Exercise: Reproduce the listing word for word. Skip any image.

Dataset content:
>>

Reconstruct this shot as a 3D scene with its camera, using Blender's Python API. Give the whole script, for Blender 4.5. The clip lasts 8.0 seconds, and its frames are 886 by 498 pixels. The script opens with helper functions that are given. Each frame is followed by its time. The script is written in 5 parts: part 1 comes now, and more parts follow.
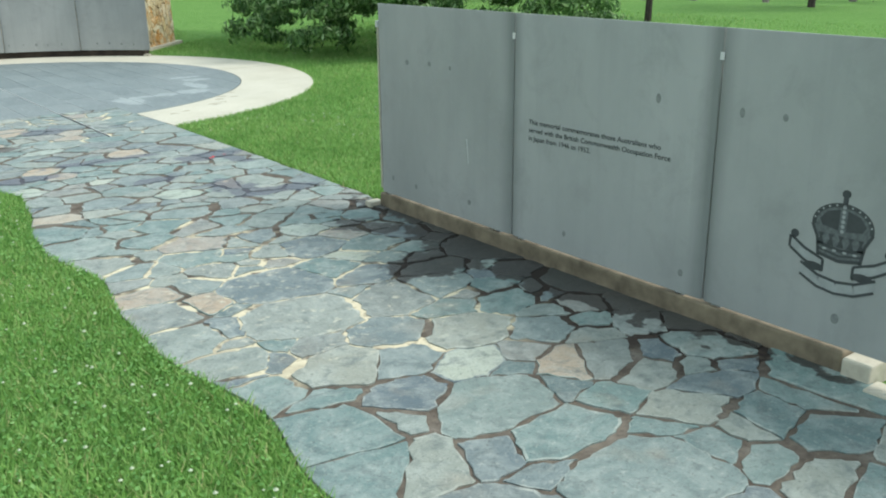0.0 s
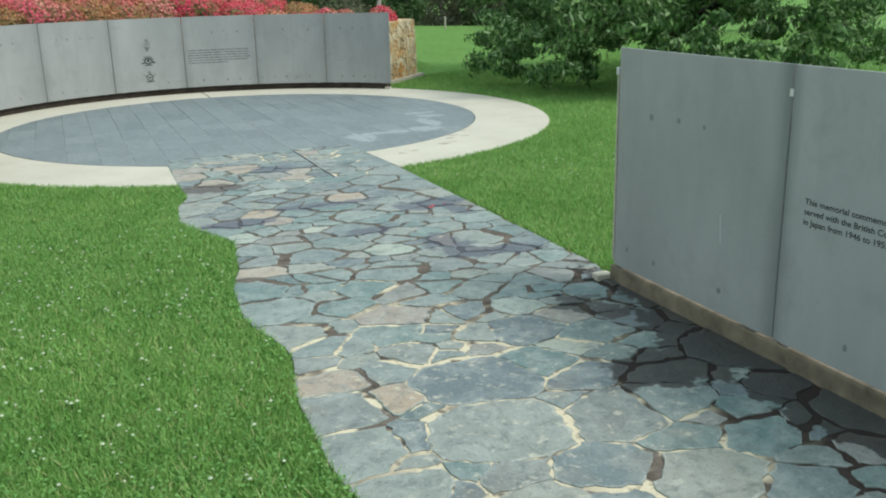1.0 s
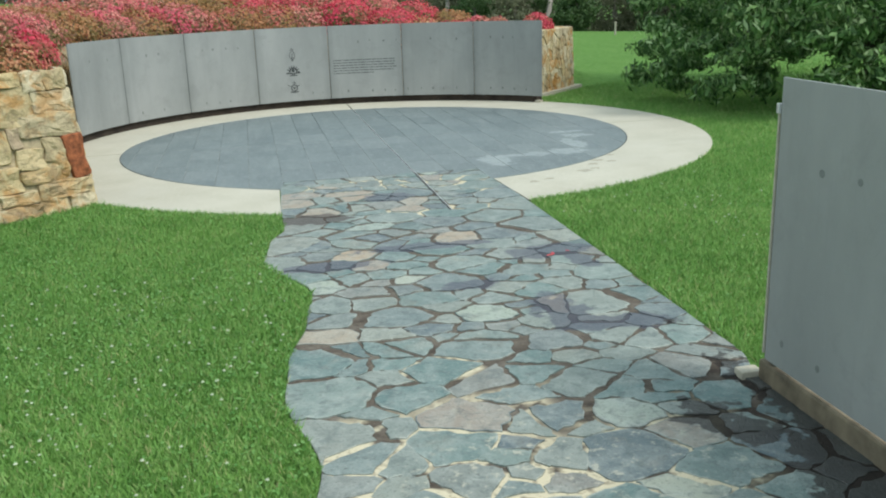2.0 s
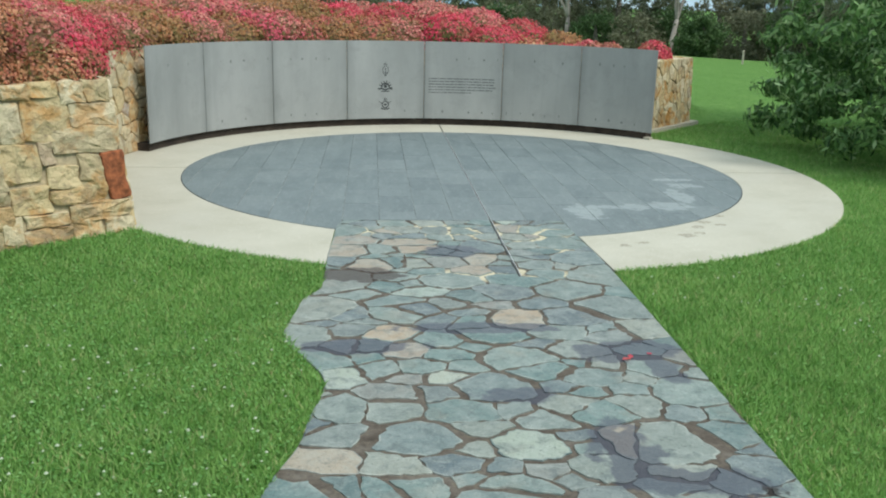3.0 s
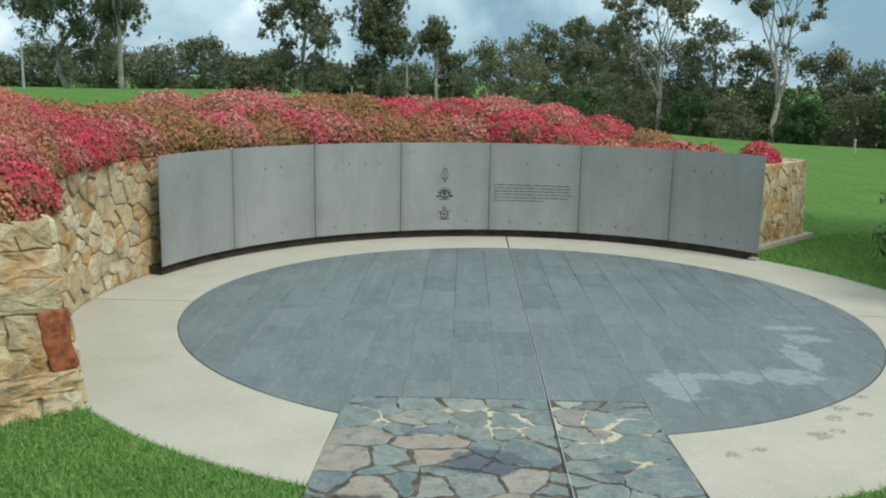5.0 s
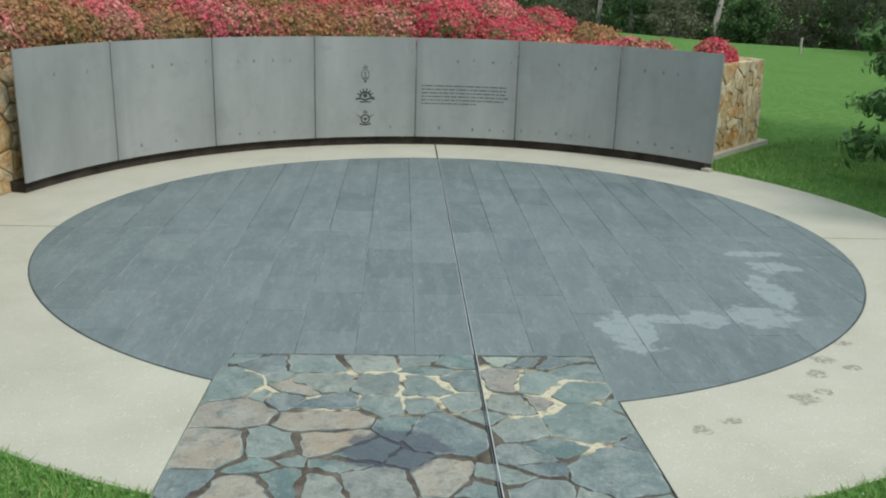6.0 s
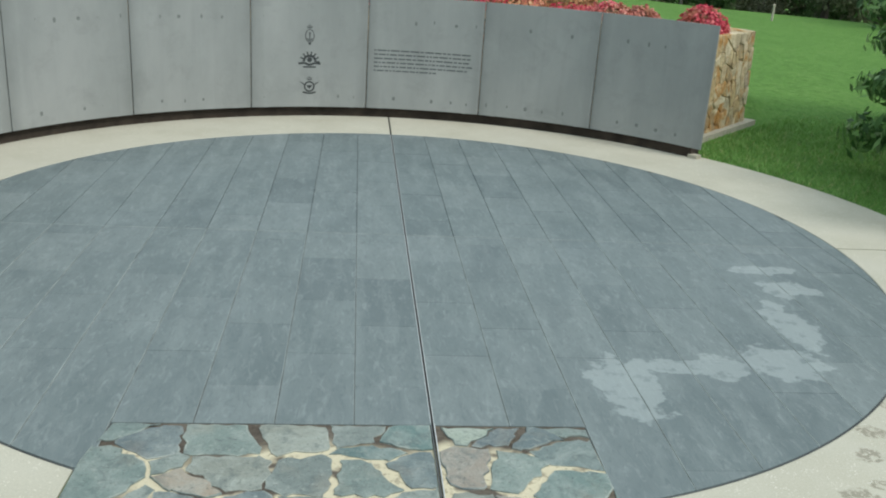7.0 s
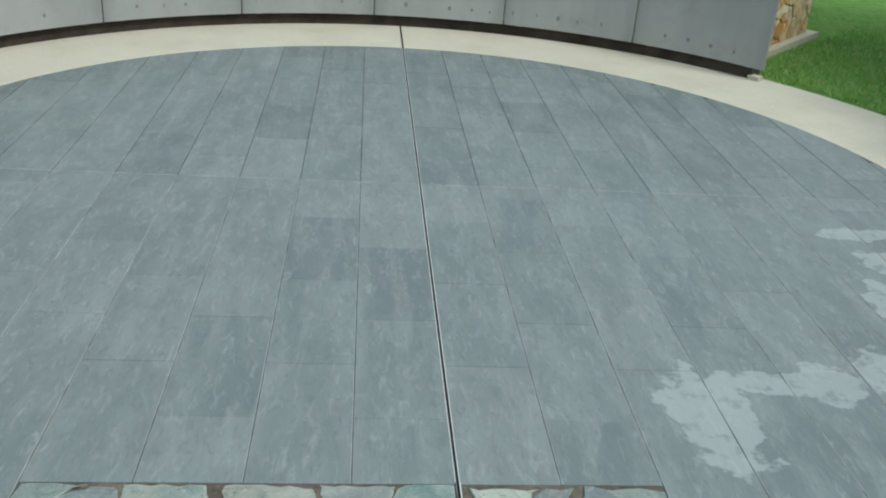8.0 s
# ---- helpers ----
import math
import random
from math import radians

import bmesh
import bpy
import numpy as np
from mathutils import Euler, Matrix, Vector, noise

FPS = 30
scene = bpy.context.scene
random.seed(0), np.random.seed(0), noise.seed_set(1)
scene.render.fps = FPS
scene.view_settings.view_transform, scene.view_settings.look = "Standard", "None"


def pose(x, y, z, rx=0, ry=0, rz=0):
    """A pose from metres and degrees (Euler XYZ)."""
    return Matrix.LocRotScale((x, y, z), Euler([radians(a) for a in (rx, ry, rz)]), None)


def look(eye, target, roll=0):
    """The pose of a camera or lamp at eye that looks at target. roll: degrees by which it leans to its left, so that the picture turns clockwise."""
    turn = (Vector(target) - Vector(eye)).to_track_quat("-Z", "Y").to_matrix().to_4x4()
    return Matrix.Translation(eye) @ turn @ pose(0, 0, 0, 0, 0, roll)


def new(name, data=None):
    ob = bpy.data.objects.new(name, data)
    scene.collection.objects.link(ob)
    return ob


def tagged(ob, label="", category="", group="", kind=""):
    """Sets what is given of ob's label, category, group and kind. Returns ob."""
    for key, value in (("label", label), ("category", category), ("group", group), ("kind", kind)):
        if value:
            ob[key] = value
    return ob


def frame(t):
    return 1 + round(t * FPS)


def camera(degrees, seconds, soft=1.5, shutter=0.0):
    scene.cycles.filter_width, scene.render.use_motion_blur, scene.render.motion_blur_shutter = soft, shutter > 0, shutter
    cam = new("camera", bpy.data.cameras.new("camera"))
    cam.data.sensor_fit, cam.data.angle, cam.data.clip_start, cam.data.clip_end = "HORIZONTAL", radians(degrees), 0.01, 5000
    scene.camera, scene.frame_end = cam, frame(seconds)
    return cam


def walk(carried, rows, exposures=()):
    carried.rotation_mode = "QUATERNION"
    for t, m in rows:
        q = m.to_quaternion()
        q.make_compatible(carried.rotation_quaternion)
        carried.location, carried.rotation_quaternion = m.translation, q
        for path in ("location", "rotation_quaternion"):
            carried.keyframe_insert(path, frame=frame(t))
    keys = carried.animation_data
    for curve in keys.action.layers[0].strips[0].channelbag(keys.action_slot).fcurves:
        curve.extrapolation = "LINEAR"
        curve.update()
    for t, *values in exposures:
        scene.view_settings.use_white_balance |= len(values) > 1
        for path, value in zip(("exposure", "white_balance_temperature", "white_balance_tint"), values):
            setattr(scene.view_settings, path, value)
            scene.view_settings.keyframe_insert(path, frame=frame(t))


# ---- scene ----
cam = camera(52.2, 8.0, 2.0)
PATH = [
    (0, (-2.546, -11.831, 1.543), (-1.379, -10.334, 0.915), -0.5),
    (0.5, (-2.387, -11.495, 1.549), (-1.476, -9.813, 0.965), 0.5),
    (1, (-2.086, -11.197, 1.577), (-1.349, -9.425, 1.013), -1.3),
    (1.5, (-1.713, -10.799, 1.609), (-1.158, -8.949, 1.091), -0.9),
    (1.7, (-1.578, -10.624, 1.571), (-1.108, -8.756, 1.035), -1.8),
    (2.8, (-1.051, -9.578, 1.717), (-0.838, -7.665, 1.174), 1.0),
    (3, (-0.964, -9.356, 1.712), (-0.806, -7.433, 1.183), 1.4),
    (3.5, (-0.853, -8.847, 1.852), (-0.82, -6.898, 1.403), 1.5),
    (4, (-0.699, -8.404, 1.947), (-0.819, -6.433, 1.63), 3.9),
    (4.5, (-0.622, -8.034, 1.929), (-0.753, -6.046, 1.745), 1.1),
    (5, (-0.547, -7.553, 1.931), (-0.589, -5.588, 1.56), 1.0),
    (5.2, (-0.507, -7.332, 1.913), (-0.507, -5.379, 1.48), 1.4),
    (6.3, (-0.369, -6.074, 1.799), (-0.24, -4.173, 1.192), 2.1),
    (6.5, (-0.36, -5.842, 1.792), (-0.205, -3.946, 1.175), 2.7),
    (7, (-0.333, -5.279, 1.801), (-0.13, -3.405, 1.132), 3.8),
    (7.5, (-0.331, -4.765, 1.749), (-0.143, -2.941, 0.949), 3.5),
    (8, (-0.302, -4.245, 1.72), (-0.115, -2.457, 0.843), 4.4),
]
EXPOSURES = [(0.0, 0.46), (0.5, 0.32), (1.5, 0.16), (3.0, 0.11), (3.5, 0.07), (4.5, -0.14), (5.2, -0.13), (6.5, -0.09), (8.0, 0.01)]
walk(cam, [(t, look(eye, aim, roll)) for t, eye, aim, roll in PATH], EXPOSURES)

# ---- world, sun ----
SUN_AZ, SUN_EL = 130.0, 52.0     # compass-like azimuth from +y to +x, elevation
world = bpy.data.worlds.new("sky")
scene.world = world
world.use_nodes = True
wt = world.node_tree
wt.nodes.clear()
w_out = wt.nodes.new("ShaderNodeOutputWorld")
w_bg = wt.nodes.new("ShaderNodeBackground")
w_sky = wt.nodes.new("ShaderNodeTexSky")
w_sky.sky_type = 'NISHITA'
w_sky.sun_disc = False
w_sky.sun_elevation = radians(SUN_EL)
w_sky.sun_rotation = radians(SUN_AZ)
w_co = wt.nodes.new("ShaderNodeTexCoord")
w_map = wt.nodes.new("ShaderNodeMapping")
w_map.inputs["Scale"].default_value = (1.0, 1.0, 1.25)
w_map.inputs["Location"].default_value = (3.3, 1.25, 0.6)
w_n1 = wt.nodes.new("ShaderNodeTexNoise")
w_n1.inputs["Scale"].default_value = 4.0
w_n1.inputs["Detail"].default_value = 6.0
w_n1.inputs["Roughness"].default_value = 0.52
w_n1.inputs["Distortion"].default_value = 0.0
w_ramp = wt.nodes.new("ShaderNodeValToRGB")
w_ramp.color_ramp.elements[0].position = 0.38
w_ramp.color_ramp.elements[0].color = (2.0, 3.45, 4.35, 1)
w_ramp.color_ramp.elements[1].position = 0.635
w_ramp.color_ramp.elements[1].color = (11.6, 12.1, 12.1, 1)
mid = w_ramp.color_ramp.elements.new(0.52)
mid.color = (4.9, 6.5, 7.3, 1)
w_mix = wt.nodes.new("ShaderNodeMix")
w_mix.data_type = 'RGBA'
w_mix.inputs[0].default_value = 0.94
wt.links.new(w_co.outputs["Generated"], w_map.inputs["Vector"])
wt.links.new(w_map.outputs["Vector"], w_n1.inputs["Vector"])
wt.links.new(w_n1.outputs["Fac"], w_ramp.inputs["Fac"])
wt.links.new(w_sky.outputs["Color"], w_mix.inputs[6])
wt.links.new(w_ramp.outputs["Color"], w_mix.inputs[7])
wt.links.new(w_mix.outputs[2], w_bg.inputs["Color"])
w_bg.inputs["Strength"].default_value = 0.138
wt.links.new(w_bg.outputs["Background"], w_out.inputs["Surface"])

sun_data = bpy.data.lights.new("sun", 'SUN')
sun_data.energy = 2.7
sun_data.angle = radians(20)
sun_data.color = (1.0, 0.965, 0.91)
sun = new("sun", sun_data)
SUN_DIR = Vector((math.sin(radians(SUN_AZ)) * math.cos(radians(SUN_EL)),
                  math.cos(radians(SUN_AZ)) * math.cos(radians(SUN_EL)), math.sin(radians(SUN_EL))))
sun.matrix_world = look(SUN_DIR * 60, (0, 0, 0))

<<

Result of this exercise:
Reconstruct this shot as a 3D scene with its camera, using Blender's Python API. Give the whole script, for Blender 4.5. The clip lasts 8.0 seconds, and its frames are 886 by 498 pixels. The script opens with helper functions that are given. Each frame is followed by its time. The script is written in 5 parts: part 1 comes now, and more parts follow.
0.0 s
1.0 s
2.0 s
3.0 s
5.0 s
6.0 s
7.0 s
8.0 s
# ---- helpers ----
import math
import random
from math import radians

import bmesh
import bpy
import numpy as np
from mathutils import Euler, Matrix, Vector, noise

FPS = 30
scene = bpy.context.scene
random.seed(0), np.random.seed(0), noise.seed_set(1)
scene.render.fps = FPS
scene.view_settings.view_transform, scene.view_settings.look = "Standard", "None"


def pose(x, y, z, rx=0, ry=0, rz=0):
    """A pose from metres and degrees (Euler XYZ)."""
    return Matrix.LocRotScale((x, y, z), Euler([radians(a) for a in (rx, ry, rz)]), None)


def look(eye, target, roll=0):
    """The pose of a camera or lamp at eye that looks at target. roll: degrees by which it leans to its left, so that the picture turns clockwise."""
    turn = (Vector(target) - Vector(eye)).to_track_quat("-Z", "Y").to_matrix().to_4x4()
    return Matrix.Translation(eye) @ turn @ pose(0, 0, 0, 0, 0, roll)


def new(name, data=None):
    ob = bpy.data.objects.new(name, data)
    scene.collection.objects.link(ob)
    return ob


def tagged(ob, label="", category="", group="", kind=""):
    """Sets what is given of ob's label, category, group and kind. Returns ob."""
    for key, value in (("label", label), ("category", category), ("group", group), ("kind", kind)):
        if value:
            ob[key] = value
    return ob


def frame(t):
    return 1 + round(t * FPS)


def camera(degrees, seconds, soft=1.5, shutter=0.0):
    scene.cycles.filter_width, scene.render.use_motion_blur, scene.render.motion_blur_shutter = soft, shutter > 0, shutter
    cam = new("camera", bpy.data.cameras.new("camera"))
    cam.data.sensor_fit, cam.data.angle, cam.data.clip_start, cam.data.clip_end = "HORIZONTAL", radians(degrees), 0.01, 5000
    scene.camera, scene.frame_end = cam, frame(seconds)
    return cam


def walk(carried, rows, exposures=()):
    carried.rotation_mode = "QUATERNION"
    for t, m in rows:
        q = m.to_quaternion()
        q.make_compatible(carried.rotation_quaternion)
        carried.location, carried.rotation_quaternion = m.translation, q
        for path in ("location", "rotation_quaternion"):
            carried.keyframe_insert(path, frame=frame(t))
    keys = carried.animation_data
    for curve in keys.action.layers[0].strips[0].channelbag(keys.action_slot).fcurves:
        curve.extrapolation = "LINEAR"
        curve.update()
    for t, *values in exposures:
        scene.view_settings.use_white_balance |= len(values) > 1
        for path, value in zip(("exposure", "white_balance_temperature", "white_balance_tint"), values):
            setattr(scene.view_settings, path, value)
            scene.view_settings.keyframe_insert(path, frame=frame(t))


# ---- scene ----
cam = camera(52.2, 8.0, 2.0)
PATH = [
    (0, (-2.546, -11.831, 1.543), (-1.379, -10.334, 0.915), -0.5),
    (0.5, (-2.387, -11.495, 1.549), (-1.476, -9.813, 0.965), 0.5),
    (1, (-2.086, -11.197, 1.577), (-1.349, -9.425, 1.013), -1.3),
    (1.5, (-1.713, -10.799, 1.609), (-1.158, -8.949, 1.091), -0.9),
    (1.7, (-1.578, -10.624, 1.571), (-1.108, -8.756, 1.035), -1.8),
    (2.8, (-1.051, -9.578, 1.717), (-0.838, -7.665, 1.174), 1.0),
    (3, (-0.964, -9.356, 1.712), (-0.806, -7.433, 1.183), 1.4),
    (3.5, (-0.853, -8.847, 1.852), (-0.82, -6.898, 1.403), 1.5),
    (4, (-0.699, -8.404, 1.947), (-0.819, -6.433, 1.63), 3.9),
    (4.5, (-0.622, -8.034, 1.929), (-0.753, -6.046, 1.745), 1.1),
    (5, (-0.547, -7.553, 1.931), (-0.589, -5.588, 1.56), 1.0),
    (5.2, (-0.507, -7.332, 1.913), (-0.507, -5.379, 1.48), 1.4),
    (6.3, (-0.369, -6.074, 1.799), (-0.24, -4.173, 1.192), 2.1),
    (6.5, (-0.36, -5.842, 1.792), (-0.205, -3.946, 1.175), 2.7),
    (7, (-0.333, -5.279, 1.801), (-0.13, -3.405, 1.132), 3.8),
    (7.5, (-0.331, -4.765, 1.749), (-0.143, -2.941, 0.949), 3.5),
    (8, (-0.302, -4.245, 1.72), (-0.115, -2.457, 0.843), 4.4),
]
EXPOSURES = [(0.0, 0.46), (0.5, 0.32), (1.5, 0.16), (3.0, 0.11), (3.5, 0.07), (4.5, -0.14), (5.2, -0.13), (6.5, -0.09), (8.0, 0.01)]
walk(cam, [(t, look(eye, aim, roll)) for t, eye, aim, roll in PATH], EXPOSURES)

# ---- world, sun ----
SUN_AZ, SUN_EL = 130.0, 52.0     # compass-like azimuth from +y to +x, elevation
world = bpy.data.worlds.new("sky")
scene.world = world
world.use_nodes = True
wt = world.node_tree
wt.nodes.clear()
w_out = wt.nodes.new("ShaderNodeOutputWorld")
w_bg = wt.nodes.new("ShaderNodeBackground")
w_sky = wt.nodes.new("ShaderNodeTexSky")
w_sky.sky_type = 'NISHITA'
w_sky.sun_disc = False
w_sky.sun_elevation = radians(SUN_EL)
w_sky.sun_rotation = radians(SUN_AZ)
w_co = wt.nodes.new("ShaderNodeTexCoord")
w_map = wt.nodes.new("ShaderNodeMapping")
w_map.inputs["Scale"].default_value = (1.0, 1.0, 1.25)
w_map.inputs["Location"].default_value = (3.3, 1.25, 0.6)
w_n1 = wt.nodes.new("ShaderNodeTexNoise")
w_n1.inputs["Scale"].default_value = 4.0
w_n1.inputs["Detail"].default_value = 6.0
w_n1.inputs["Roughness"].default_value = 0.52
w_n1.inputs["Distortion"].default_value = 0.0
w_ramp = wt.nodes.new("ShaderNodeValToRGB")
w_ramp.color_ramp.elements[0].position = 0.38
w_ramp.color_ramp.elements[0].color = (2.0, 3.45, 4.35, 1)
w_ramp.color_ramp.elements[1].position = 0.635
w_ramp.color_ramp.elements[1].color = (11.6, 12.1, 12.1, 1)
mid = w_ramp.color_ramp.elements.new(0.52)
mid.color = (4.9, 6.5, 7.3, 1)
w_mix = wt.nodes.new("ShaderNodeMix")
w_mix.data_type = 'RGBA'
w_mix.inputs[0].default_value = 0.94
wt.links.new(w_co.outputs["Generated"], w_map.inputs["Vector"])
wt.links.new(w_map.outputs["Vector"], w_n1.inputs["Vector"])
wt.links.new(w_n1.outputs["Fac"], w_ramp.inputs["Fac"])
wt.links.new(w_sky.outputs["Color"], w_mix.inputs[6])
wt.links.new(w_ramp.outputs["Color"], w_mix.inputs[7])
wt.links.new(w_mix.outputs[2], w_bg.inputs["Color"])
w_bg.inputs["Strength"].default_value = 0.138
wt.links.new(w_bg.outputs["Background"], w_out.inputs["Surface"])

sun_data = bpy.data.lights.new("sun", 'SUN')
sun_data.energy = 2.7
sun_data.angle = radians(20)
sun_data.color = (1.0, 0.965, 0.91)
sun = new("sun", sun_data)
SUN_DIR = Vector((math.sin(radians(SUN_AZ)) * math.cos(radians(SUN_EL)),
                  math.cos(radians(SUN_AZ)) * math.cos(radians(SUN_EL)), math.sin(radians(SUN_EL))))
sun.matrix_world = look(SUN_DIR * 60, (0, 0, 0))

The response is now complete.